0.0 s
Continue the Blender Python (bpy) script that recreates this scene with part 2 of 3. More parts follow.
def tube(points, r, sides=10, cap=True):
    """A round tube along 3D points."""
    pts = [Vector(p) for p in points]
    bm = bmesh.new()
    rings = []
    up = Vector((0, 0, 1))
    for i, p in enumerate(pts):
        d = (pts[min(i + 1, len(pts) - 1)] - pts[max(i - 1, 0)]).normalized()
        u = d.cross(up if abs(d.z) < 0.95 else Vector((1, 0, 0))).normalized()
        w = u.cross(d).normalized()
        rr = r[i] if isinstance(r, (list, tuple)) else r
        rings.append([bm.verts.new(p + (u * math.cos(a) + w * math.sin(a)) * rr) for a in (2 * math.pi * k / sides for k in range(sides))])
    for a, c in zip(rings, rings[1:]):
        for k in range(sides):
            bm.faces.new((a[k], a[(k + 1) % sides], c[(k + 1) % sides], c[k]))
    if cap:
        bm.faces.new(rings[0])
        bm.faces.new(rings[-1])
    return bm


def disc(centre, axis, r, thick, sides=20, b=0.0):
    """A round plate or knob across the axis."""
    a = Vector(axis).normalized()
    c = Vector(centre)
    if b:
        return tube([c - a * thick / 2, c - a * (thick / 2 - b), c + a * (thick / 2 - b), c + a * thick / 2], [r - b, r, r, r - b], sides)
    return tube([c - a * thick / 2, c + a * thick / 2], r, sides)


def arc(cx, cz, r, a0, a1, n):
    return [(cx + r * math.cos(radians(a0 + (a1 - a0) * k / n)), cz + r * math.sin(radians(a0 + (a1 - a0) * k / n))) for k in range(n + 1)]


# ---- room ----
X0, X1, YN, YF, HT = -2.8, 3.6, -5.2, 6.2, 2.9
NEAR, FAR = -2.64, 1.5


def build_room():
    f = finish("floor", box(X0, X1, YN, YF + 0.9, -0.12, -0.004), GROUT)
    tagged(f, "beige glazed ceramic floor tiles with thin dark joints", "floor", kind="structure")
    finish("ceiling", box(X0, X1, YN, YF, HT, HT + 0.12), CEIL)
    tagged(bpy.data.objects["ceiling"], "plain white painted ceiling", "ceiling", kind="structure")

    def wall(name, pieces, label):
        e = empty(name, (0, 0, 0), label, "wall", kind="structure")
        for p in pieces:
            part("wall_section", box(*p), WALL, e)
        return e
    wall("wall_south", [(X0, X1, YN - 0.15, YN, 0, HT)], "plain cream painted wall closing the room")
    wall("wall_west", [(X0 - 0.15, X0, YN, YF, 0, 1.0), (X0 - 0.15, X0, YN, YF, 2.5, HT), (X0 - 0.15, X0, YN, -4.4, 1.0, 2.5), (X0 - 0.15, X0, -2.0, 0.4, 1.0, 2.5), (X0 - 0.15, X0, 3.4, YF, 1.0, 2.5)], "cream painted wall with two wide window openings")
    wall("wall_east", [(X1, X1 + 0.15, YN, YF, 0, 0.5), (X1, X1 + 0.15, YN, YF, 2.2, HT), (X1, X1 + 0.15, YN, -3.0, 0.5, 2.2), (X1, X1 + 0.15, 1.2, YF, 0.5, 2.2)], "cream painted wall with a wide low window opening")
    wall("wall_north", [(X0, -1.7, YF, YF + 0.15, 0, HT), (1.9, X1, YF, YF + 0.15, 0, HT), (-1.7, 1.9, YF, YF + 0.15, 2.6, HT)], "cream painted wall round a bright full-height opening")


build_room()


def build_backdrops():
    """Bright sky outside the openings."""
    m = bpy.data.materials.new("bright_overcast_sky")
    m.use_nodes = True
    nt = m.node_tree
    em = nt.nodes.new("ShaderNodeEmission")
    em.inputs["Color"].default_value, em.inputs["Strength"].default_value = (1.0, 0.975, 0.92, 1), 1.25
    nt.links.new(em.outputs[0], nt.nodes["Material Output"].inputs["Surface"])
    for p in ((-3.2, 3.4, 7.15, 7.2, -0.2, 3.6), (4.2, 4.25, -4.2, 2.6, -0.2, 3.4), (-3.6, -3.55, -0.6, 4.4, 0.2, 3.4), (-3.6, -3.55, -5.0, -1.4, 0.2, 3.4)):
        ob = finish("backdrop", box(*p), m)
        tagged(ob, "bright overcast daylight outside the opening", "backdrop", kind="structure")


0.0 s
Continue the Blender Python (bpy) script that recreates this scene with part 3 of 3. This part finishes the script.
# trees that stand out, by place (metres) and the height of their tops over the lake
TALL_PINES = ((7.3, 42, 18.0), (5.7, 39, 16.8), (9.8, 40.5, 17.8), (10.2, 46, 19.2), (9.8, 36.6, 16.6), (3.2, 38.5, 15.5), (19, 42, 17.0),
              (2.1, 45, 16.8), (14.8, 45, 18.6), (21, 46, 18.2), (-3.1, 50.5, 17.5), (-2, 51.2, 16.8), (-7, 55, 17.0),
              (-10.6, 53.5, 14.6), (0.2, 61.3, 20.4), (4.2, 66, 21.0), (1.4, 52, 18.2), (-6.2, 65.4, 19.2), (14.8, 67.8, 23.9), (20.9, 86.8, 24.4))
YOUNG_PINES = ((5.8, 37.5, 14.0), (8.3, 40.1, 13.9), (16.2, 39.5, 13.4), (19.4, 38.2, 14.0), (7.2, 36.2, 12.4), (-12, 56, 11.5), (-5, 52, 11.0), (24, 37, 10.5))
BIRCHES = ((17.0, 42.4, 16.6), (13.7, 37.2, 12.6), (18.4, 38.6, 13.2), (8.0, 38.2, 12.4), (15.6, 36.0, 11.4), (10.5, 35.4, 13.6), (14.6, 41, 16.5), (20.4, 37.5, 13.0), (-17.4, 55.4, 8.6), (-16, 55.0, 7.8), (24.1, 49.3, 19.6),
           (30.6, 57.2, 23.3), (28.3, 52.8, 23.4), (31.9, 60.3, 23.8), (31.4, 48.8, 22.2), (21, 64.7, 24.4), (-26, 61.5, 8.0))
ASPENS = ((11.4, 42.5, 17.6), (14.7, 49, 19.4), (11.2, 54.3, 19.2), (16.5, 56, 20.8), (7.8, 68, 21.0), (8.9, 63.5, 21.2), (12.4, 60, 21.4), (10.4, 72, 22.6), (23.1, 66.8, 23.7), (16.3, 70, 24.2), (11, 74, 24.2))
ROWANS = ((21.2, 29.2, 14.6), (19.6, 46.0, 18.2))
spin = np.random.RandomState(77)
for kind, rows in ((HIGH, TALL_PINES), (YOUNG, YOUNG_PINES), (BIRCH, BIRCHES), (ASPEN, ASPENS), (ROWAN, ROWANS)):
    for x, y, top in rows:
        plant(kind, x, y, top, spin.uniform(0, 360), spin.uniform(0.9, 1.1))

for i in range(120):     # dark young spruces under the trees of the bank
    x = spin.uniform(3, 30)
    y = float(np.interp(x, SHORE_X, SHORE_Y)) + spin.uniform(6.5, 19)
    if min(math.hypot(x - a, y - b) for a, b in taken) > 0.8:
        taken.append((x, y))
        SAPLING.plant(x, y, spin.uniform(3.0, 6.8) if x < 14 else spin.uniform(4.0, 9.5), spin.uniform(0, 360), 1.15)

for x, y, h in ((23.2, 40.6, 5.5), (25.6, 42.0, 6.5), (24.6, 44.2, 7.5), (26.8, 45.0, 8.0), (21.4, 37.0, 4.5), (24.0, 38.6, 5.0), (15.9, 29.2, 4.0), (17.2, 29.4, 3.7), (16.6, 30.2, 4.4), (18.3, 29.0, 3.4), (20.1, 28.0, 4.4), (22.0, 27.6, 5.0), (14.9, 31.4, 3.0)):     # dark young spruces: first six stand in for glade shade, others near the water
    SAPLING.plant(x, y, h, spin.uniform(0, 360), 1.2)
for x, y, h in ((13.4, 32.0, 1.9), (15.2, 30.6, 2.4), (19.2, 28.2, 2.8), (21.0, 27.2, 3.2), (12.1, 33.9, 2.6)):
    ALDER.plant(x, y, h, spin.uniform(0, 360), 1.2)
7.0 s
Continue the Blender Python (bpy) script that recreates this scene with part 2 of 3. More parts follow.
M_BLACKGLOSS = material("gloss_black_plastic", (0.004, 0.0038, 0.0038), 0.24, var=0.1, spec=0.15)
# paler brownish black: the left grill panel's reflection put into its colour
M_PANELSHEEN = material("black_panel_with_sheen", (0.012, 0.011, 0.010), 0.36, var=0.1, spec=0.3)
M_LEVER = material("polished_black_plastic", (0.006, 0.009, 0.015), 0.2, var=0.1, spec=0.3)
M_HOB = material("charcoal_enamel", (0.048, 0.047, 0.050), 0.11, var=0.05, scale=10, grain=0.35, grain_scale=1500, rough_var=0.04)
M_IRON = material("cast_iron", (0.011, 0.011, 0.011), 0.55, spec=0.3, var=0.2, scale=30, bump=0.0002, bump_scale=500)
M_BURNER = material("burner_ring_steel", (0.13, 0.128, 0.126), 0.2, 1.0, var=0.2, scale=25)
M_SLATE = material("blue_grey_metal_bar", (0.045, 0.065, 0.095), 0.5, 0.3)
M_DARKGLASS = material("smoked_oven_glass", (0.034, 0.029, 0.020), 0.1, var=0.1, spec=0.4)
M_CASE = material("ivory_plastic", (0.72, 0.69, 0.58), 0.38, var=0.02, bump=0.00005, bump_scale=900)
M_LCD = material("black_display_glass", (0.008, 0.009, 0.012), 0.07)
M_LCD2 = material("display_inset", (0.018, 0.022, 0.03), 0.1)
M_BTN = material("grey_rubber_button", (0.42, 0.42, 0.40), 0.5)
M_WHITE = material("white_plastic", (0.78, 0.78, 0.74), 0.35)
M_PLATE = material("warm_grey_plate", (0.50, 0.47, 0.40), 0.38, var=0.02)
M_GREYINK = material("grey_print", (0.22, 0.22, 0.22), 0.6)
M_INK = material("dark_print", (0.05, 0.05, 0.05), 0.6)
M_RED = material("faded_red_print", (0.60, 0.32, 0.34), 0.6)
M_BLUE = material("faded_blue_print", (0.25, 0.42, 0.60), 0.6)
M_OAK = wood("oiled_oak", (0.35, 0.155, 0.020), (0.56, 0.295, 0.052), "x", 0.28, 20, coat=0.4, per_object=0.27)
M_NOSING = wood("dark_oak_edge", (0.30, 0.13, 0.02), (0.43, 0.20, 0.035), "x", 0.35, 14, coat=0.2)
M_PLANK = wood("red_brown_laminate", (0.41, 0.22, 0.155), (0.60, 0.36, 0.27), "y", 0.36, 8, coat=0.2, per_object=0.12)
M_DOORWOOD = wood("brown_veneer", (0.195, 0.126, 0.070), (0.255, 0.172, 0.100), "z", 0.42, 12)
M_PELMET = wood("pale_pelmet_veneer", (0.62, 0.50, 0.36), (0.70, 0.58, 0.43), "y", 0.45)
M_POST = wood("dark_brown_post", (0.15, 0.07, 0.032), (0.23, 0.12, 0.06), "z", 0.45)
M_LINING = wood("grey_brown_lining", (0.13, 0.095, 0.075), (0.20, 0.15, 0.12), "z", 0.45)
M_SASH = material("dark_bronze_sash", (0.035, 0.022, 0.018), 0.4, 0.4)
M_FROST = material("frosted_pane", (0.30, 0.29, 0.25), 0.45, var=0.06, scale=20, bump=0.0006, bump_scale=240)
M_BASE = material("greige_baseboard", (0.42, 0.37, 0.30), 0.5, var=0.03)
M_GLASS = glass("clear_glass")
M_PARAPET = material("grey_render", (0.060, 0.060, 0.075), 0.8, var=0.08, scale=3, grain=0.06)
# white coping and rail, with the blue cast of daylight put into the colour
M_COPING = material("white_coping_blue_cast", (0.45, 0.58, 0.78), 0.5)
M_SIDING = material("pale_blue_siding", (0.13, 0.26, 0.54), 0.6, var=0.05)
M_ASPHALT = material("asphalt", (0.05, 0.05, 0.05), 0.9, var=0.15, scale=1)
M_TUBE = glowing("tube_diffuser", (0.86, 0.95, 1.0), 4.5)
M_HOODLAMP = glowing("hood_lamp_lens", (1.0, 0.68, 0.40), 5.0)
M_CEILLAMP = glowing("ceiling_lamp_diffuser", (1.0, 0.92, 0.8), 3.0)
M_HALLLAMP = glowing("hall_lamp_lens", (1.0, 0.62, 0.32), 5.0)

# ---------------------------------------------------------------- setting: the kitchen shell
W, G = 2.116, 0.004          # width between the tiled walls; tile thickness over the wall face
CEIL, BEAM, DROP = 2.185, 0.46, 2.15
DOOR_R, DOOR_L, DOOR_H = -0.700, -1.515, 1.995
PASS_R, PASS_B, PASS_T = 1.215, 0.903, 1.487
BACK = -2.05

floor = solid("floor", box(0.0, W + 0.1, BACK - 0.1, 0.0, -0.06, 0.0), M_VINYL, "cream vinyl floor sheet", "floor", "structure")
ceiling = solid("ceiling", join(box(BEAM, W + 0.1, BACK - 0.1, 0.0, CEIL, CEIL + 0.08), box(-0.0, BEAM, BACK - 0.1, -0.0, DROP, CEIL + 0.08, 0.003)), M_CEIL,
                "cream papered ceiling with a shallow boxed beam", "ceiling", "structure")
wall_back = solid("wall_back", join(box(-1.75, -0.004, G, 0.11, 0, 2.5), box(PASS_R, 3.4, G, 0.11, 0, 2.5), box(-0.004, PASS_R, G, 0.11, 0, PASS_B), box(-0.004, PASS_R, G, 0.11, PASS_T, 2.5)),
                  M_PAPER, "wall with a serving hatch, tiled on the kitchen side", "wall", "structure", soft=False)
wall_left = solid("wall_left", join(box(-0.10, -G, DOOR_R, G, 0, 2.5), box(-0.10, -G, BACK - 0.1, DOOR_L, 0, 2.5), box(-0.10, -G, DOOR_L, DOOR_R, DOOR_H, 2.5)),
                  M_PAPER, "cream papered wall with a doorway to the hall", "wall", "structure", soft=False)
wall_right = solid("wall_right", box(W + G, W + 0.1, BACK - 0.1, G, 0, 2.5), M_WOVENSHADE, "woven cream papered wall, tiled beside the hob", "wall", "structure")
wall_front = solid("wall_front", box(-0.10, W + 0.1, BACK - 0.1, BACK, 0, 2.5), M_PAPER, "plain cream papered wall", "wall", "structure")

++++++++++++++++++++

Set down each line of the material verbatim, from the first line through the line that contains "NEAR, FAR = -2.64, 1.5".

0.0 s
Continue the Blender Python (bpy) script that recreates this scene with part 2 of 3. More parts follow.
def tube(points, r, sides=10, cap=True):
    """A round tube along 3D points."""
    pts = [Vector(p) for p in points]
    bm = bmesh.new()
    rings = []
    up = Vector((0, 0, 1))
    for i, p in enumerate(pts):
        d = (pts[min(i + 1, len(pts) - 1)] - pts[max(i - 1, 0)]).normalized()
        u = d.cross(up if abs(d.z) < 0.95 else Vector((1, 0, 0))).normalized()
        w = u.cross(d).normalized()
        rr = r[i] if isinstance(r, (list, tuple)) else r
        rings.append([bm.verts.new(p + (u * math.cos(a) + w * math.sin(a)) * rr) for a in (2 * math.pi * k / sides for k in range(sides))])
    for a, c in zip(rings, rings[1:]):
        for k in range(sides):
            bm.faces.new((a[k], a[(k + 1) % sides], c[(k + 1) % sides], c[k]))
    if cap:
        bm.faces.new(rings[0])
        bm.faces.new(rings[-1])
    return bm


def disc(centre, axis, r, thick, sides=20, b=0.0):
    """A round plate or knob across the axis."""
    a = Vector(axis).normalized()
    c = Vector(centre)
    if b:
        return tube([c - a * thick / 2, c - a * (thick / 2 - b), c + a * (thick / 2 - b), c + a * thick / 2], [r - b, r, r, r - b], sides)
    return tube([c - a * thick / 2, c + a * thick / 2], r, sides)


def arc(cx, cz, r, a0, a1, n):
    return [(cx + r * math.cos(radians(a0 + (a1 - a0) * k / n)), cz + r * math.sin(radians(a0 + (a1 - a0) * k / n))) for k in range(n + 1)]


# ---- room ----
X0, X1, YN, YF, HT = -2.8, 3.6, -5.2, 6.2, 2.9
NEAR, FAR = -2.64, 1.5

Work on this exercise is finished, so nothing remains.